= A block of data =
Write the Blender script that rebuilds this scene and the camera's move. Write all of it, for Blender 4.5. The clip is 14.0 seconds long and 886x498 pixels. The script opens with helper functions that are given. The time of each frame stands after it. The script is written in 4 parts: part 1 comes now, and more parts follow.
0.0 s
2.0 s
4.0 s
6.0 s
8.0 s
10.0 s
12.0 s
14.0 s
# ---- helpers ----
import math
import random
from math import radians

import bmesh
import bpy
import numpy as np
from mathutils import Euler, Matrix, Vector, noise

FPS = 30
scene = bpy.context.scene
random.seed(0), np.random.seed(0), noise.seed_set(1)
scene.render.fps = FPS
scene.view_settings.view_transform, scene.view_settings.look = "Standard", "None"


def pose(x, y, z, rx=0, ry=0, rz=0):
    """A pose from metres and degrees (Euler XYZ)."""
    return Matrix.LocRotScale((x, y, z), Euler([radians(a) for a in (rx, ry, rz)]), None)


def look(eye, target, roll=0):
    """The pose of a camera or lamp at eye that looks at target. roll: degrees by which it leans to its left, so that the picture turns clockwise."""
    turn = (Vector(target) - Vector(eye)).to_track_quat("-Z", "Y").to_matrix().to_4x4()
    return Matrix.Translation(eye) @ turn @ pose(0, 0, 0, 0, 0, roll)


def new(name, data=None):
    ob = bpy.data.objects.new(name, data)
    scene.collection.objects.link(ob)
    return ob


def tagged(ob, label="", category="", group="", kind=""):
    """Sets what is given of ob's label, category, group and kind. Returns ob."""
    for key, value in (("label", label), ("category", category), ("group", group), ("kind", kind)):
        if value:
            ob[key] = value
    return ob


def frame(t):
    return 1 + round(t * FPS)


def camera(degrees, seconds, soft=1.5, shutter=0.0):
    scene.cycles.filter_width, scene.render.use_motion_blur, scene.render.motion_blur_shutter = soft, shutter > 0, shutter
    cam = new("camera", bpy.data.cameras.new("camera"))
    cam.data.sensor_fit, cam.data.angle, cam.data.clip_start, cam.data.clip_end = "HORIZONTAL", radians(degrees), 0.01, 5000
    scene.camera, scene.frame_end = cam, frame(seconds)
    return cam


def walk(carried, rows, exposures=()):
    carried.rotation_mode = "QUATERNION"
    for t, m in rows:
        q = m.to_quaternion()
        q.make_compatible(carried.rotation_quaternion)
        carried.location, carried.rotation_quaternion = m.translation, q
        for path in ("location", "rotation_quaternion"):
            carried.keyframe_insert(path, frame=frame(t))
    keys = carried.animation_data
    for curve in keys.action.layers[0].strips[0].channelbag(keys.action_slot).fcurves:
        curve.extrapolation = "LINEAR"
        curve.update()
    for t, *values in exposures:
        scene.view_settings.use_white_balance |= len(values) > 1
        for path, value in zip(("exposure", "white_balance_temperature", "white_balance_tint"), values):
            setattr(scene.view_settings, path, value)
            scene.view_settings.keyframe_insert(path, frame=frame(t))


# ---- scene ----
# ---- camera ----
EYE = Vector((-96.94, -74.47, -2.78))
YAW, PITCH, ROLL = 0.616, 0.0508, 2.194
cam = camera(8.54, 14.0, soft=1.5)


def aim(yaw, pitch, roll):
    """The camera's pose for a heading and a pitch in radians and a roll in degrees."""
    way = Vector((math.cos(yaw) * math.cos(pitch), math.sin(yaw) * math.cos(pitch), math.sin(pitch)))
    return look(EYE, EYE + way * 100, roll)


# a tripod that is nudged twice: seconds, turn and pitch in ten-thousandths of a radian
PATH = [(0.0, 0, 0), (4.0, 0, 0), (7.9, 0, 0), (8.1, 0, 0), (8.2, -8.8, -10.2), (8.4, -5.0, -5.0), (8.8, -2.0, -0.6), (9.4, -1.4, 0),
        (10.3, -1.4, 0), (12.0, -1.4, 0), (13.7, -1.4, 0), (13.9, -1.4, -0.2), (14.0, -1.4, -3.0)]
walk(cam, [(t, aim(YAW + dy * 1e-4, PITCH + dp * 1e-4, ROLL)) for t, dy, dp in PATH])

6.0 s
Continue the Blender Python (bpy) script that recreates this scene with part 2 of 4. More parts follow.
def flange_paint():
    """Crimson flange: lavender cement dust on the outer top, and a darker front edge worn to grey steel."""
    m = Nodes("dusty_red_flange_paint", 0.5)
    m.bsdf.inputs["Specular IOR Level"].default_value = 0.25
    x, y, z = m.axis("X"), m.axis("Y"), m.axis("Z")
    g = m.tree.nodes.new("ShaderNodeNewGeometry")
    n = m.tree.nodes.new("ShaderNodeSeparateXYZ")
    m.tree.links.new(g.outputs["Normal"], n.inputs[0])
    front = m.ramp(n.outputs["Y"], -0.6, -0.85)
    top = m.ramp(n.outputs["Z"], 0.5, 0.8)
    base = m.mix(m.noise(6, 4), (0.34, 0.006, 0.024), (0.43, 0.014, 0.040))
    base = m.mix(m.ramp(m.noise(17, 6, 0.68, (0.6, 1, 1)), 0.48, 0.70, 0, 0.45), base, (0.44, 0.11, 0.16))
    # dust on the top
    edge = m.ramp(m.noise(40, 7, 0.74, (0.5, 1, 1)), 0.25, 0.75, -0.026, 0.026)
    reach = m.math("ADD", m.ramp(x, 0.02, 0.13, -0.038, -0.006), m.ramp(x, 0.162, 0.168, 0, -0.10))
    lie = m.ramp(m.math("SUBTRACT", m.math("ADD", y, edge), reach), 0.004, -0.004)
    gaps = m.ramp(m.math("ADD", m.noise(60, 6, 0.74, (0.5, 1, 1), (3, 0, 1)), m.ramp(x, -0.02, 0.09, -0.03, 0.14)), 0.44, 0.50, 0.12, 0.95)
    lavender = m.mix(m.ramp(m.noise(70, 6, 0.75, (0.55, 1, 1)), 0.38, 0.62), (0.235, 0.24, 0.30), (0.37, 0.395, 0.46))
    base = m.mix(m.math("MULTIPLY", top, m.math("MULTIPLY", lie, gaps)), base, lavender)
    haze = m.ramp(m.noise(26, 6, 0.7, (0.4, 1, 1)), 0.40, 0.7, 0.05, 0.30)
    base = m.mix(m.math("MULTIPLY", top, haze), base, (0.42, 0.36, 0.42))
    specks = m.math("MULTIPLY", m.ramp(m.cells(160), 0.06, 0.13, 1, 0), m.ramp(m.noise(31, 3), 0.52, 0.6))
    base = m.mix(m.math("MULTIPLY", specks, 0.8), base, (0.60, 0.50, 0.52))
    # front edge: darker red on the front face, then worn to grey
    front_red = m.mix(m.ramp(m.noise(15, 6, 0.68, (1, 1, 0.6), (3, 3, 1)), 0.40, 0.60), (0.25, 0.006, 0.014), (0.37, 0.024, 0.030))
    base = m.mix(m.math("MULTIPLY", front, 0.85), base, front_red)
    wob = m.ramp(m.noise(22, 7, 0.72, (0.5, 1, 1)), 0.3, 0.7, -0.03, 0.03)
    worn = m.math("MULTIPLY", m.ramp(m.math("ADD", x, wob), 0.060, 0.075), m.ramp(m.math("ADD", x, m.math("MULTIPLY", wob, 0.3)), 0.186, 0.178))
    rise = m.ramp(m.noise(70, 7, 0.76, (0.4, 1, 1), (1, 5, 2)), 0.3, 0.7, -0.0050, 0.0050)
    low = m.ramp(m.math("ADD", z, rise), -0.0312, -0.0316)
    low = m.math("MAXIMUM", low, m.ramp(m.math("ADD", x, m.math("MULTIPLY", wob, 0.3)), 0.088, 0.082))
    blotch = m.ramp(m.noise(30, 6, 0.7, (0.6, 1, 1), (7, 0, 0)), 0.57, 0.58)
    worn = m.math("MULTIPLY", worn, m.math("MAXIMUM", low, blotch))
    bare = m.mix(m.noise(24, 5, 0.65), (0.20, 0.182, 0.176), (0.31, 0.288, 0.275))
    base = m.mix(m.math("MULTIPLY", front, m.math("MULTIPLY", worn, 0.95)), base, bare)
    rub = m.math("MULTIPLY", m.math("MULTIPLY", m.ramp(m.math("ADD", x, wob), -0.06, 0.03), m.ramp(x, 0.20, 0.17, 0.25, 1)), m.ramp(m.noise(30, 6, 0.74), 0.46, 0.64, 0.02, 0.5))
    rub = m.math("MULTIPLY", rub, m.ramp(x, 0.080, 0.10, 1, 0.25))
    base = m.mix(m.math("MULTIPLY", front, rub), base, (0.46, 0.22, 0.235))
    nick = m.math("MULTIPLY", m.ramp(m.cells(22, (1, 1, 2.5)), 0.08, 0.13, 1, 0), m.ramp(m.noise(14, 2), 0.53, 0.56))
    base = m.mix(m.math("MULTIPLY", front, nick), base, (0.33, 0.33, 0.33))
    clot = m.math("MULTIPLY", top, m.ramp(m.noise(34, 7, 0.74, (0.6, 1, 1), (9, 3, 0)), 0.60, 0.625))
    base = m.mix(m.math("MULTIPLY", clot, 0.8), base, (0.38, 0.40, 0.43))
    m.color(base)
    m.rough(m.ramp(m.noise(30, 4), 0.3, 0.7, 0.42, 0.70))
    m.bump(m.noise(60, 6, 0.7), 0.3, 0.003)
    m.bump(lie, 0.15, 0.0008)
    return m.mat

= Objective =
Start with the line that contains "scene.view_settings.keyframe_insert(path, frame=frame(t))" and end with the line that contains "cam = camera(8.54, 14.0, soft=1.5)"; give those lines again exactly, and no others.

= Answer to this task =
            scene.view_settings.keyframe_insert(path, frame=frame(t))


# ---- scene ----
# ---- camera ----
EYE = Vector((-96.94, -74.47, -2.78))
YAW, PITCH, ROLL = 0.616, 0.0508, 2.194
cam = camera(8.54, 14.0, soft=1.5)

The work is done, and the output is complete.